What can we expect during the collaborative law process?

The collaborative law process fosters open dialogue between the clients, their attorneys and, sometimes, a case facilitator, all working collaboratively toward a global resolution of the issues. Everyone involved in the collaborative law process has a voice in creating agendas for future collaborative law sessions, scheduling collaborative law sessions, selecting other professionals (such as business valuators, actuaries and appraisers) to assist during the collaborative law process and deciding what documents should be exchanged and when they will be exchanged.

Each collaborative law session may be intended to focus on only one issue, such as a parenting plan, or it may focus on multiple issues, based upon the previously discussed agenda. The number of collaborative law sessions required is based upon the complexity of the issues and the number of issues attendant to a case.

Why is there a case facilitator or a "coach?"

A neutral party called a “case facilitator” or a “coach” may also be a part of the collaborative law process.
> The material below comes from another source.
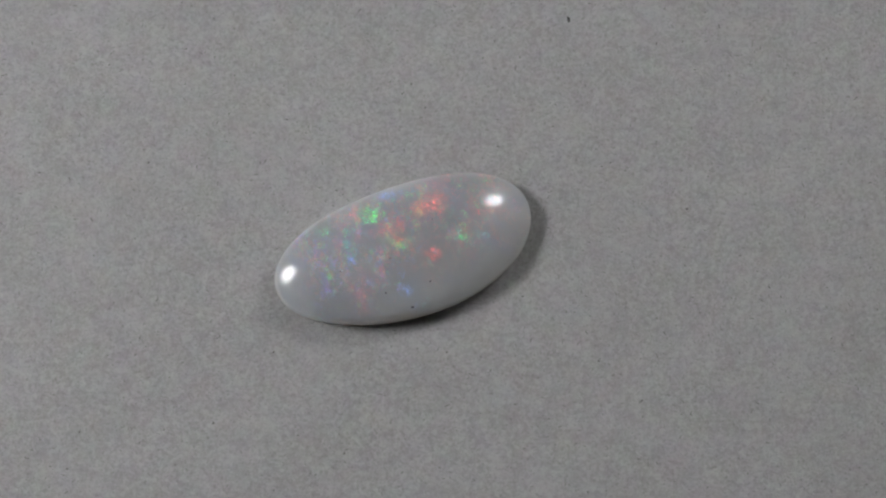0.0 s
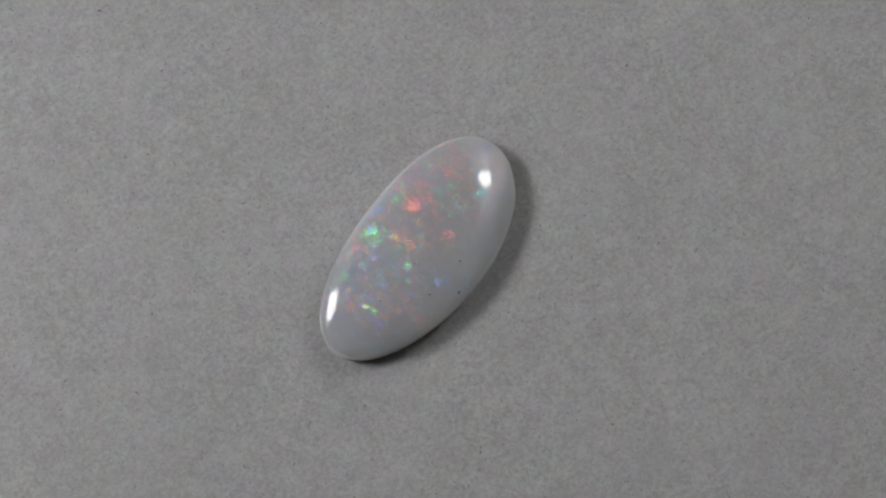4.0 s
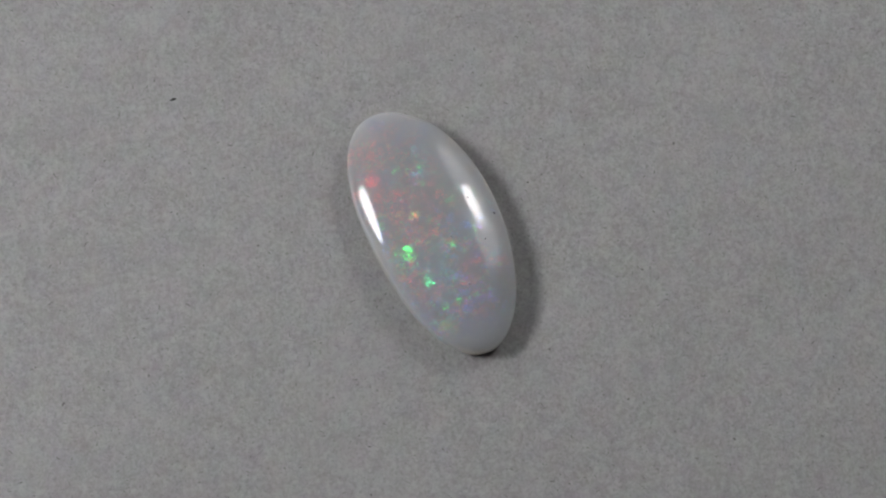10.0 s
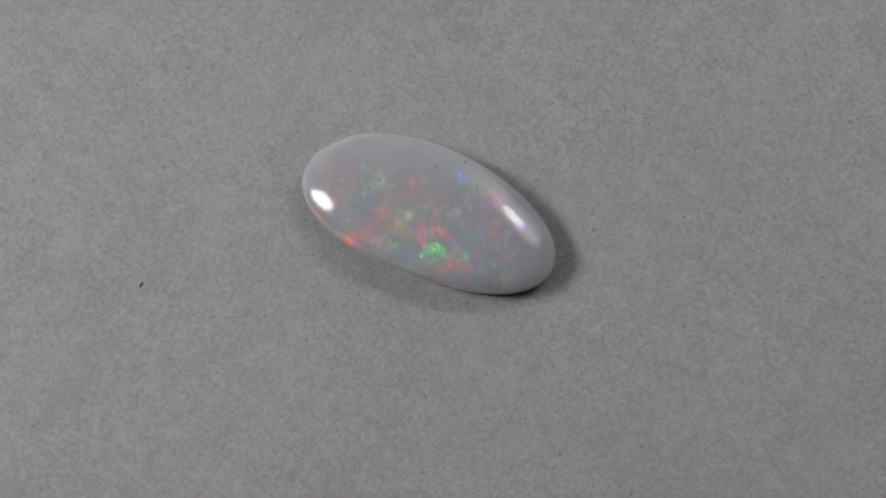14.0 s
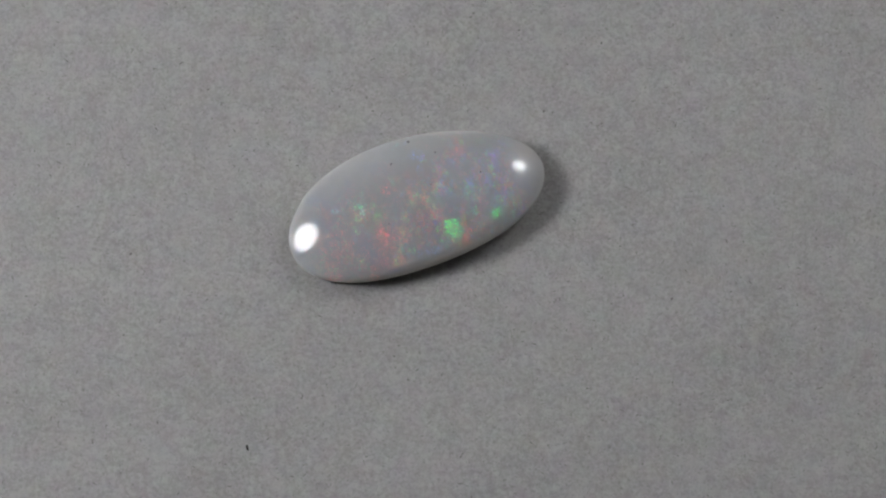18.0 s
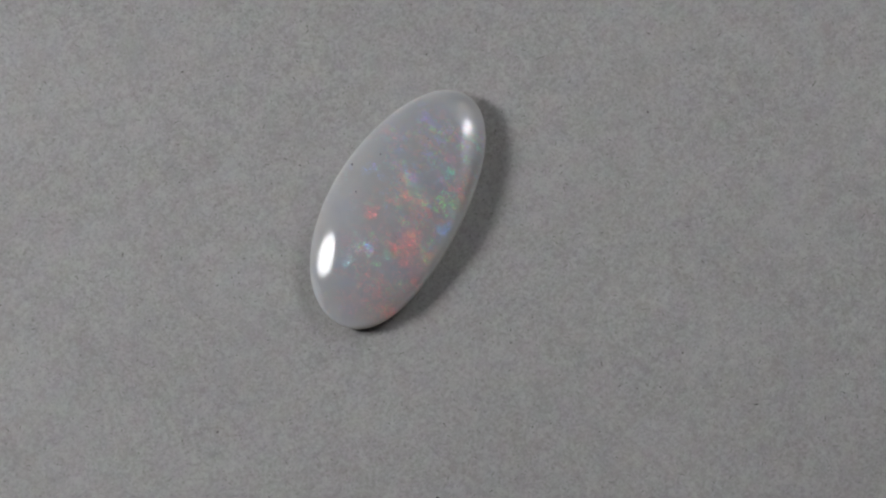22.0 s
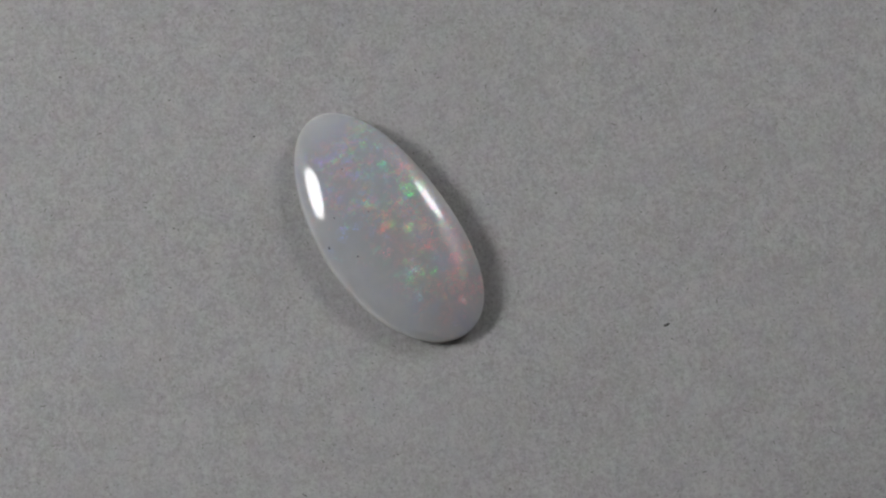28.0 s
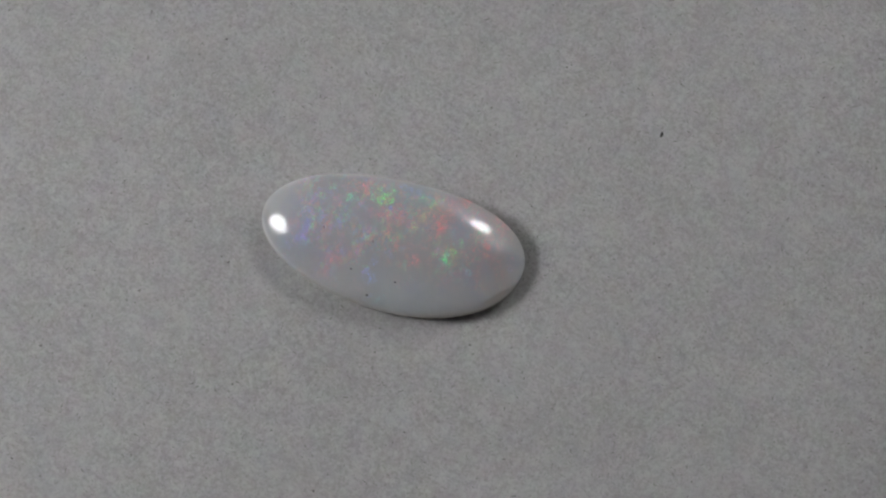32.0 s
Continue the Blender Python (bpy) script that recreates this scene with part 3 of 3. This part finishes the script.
# ---------------------------------------------------------------- the two lamps
def build_lamp(bulb_at, aim, mouth, depth, throat, sunk, bulb_r, bulb_mat, foot, label):
    """A gooseneck lamp: foot on the table, bent neck, round hood open towards aim, frosted bulb in it."""
    lamp = tagged(new("desk_lamp"), label, "lamp")
    lamp.location = (foot[0], foot[1], TABLE_Z)
    off = Matrix.Translation(-Vector(lamp.location))
    part("foot", lathe([(0, 0), (0.055, 0), (0.058, 0.004), (0.055, 0.014), (0.012, 0.02), (0, 0.02)], 48), MAT_METAL, lamp)
    turn = look(bulb_at, aim)
    m = turn @ Matrix.Translation((0, 0, -sunk))
    back = m.to_3x3() @ Vector((0, 0, 1))
    hood_top = m @ Vector((0, 0, depth + 0.022))
    a, d = Vector((foot[0], foot[1], TABLE_Z + 0.018)), hood_top
    b, c = a + Vector((0, 0, 0.28)), d + back * 0.12
    pts = []
    for i in range(25):
        s = i / 24
        pts.append(off @ (a * (1 - s) ** 3 + b * 3 * s * (1 - s) ** 2 + c * 3 * s * s * (1 - s) + d * s ** 3))
    part("neck", tube_bm(pts, 0.006), MAT_METAL, lamp, "bent metal gooseneck")
    w = 0.0012
    outer = lathe([(0, depth + 0.024), (0.012, depth + 0.024), (0.016, depth + 0.004), (throat * 0.8, depth + w), (throat + w, depth * 0.95), (mouth + w, 0.0), (mouth, -0.0004)], 64)
    outer.transform(off @ m)
    hood = part("hood", outer, MAT_METAL, lamp, "dark metal lamp hood")
    mid = throat * 0.22 + mouth * 0.78
    lining = lathe([(0, depth), (throat * 0.8, depth), (throat, depth * 0.95), (mid, depth * 0.22)], 64)
    lining.transform(off @ m)
    part("lining", lining, MAT_SHADE_IN, hood, "white enamelled inside of the hood")
    # Added dark band: keeps the front wall from showing bright in the stone.
    skirt = lathe([(mid, depth * 0.22), (mouth, 0.0)], 64)
    skirt.transform(off @ m)
    part("skirt", skirt, MAT_METAL, hood, "dark skirt added round the hood's mouth to shape its reflection")
    bulb = lathe([(0, -bulb_r * 0.9)] + [(bulb_r * math.sin(t), -bulb_r * 0.9 * math.cos(t)) for t in (0.25, 0.5, 0.75, 1.0, 1.25, 1.57)] + [(bulb_r * 0.98, bulb_r * 0.35), (bulb_r * 0.82, bulb_r * 0.72), (bulb_r * 0.5, bulb_r * 0.95), (0, bulb_r * 0.95)], 40)
    bulb.transform(off @ turn)
    # The flange is added to block bulb light from the lining behind it.
    socket = lathe([(0, bulb_r * 0.93), (bulb_r * 0.45, bulb_r * 0.93), (bulb_r * 0.50, bulb_r * 0.97), (bulb_r * 0.84, bulb_r * 1.0), (bulb_r * 0.84, bulb_r * 1.1), (bulb_r * 0.5, bulb_r * 1.2), (bulb_r * 0.45, depth - sunk - 0.001), (0, depth - sunk - 0.001)], 40)
    socket.transform(off @ turn)
    part("socket", socket, MAT_METAL, lamp, "dark metal bulb socket with a flange added as light shield")
    part("bulb", bulb, bulb_mat, lamp, "lit frosted bulb")
    return lamp


build_table()
turntable = build_turntable()
opal = build_opal()
R_AT, L_AT = direction(RIGHT_AZ, RIGHT_EL, RIGHT_D), direction(LEFT_AZ, LEFT_EL, LEFT_D)
build_lamp(R_AT, R_AT + Vector((0.0114, -0.021, -0.0626)), 0.107, 0.118, 0.080, 0.067, 0.026, MAT_BULB_R, (0.36, 0.34), "dark gooseneck desk lamp with a lit frosted bulb")
build_lamp(L_AT, (0.0, 0.0, 0.0), 0.043, 0.058, 0.041, 0.006, 0.0380, MAT_BULB_L, (-0.42, 0.12), "dark gooseneck desk lamp with a lit frosted bulb beside the turntable")


# ---------------------------------------------------------------- the turning
TURN = [(0.0, 0.0), (0.5, 0.02), (0.75, 0.55), (1.0, 1.98), (1.25, 4.2), (1.5, 6.7), (2.0, 11.85), (3.0, 22.5), (3.5, 27.9), (4.5, 38.7), (5.5, 49.5), (6.0, 54.8), (7.0, 65.3),
        (8.0, 75.77), (9.0, 86.2), (10.0, 96.6), (11.0, 106.93), (12.0, 117.2), (13.0, 127.65), (14.0, 138.05), (15.0, 148.5), (16.0, 159.05), (17.0, 169.6),
        (18.0, 180.05), (19.0, 190.6), (20.0, 201.05), (21.0, 211.5), (22.0, 222.1), (23.0, 232.75), (24.0, 243.4), (25.0, 254.05), (26.0, 264.65), (27.0, 275.2),
        (28.0, 285.75), (29.0, 296.2), (30.0, 306.9), (31.0, 317.5), (32.0, 327.75)]


def motions():
    seat = pose(-0.298 * MM, -1.746 * MM, 0.0, 0, 0, 18.84)
    walk(turntable, [(t, pose(0, 0, 0, 0, 0, a)) for t, a in TURN])
    walk(opal, [(t, pose(0, 0, 0, 0, 0, a) @ seat) for t, a in TURN])


motions()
Their primary function is to facilitate effective communications during collaborative law sessions, which can help to reduce the cost by keeping the case focused and moving forward. Their focus is on effectively moving the parties through emotionally charged issues that may otherwise be a roadblock to the process of effective communication, successful negotiation and final resolution.

What if we need the help of other professionals?

Other professionals, such as business valuators, appraisers, brokers, pension experts, or other financial experts, may be required during the collaborative law process. During mediation and litigation, these sorts of professionals may also be required; however, until mediation and litigation, during the collaborative law process, these professionals are all joint professionals. By jointly utilizing the services of other professionals during the collaborative law process, the costs and time are reduced and the professional becomes another useful neutral party who can jointly assist the parties in understanding and gathering information necessary to bring the matter to a final global resolution.

How much does the collaborative law process cost?

As with any other legal proceedings, the cost of the collaborative law process can vary. Much like in mediation and litigation, the cost is contingent upon the complexity of the issues, the number of unresolved issues and the dynamics of the parties. In the collaborative law process, the clients are able to think about their costs and determine what is necessary in their case, thereby having some control over the costs of the process.

How long does the collaborative law process take?

Like mediation, the collaborative law process takes approximately six months. While the collaborative law process may potentially take more or less time, most litigated cases take much longer.

How do I decide between the collaborative law process and some other process?

In considering collaborative law, mediation or litigation, you should choose the process that best suits your goals, your needs and the needs of your family, keeping in mind your desired results. Attorney Allen will discuss these options with you to facilitate making that decision.

When you meet with attorney Helen Allen for your initial consultation, she will obtain information from you regarding your marriage or other family law issues, your goals, interests, concerns and your desired results. She will also discuss with you your options, including what process options are available to you. She will answer any questions or concerns that you have so that you have all of the information available to you to make an informed decision as to whether or not the collaborative law process is right for you.

How can I get the other party to enter into the collaborative law process?

Our website has a lot of information regarding collaborative law, mediation and litigation that you may wish to share with the other party. We will also provide you with additional information about the collaborative law process during your initial consultation with attorney Allen. We can also offer you information that you can provide to the other party, including how they may find a collaboratively trained attorney.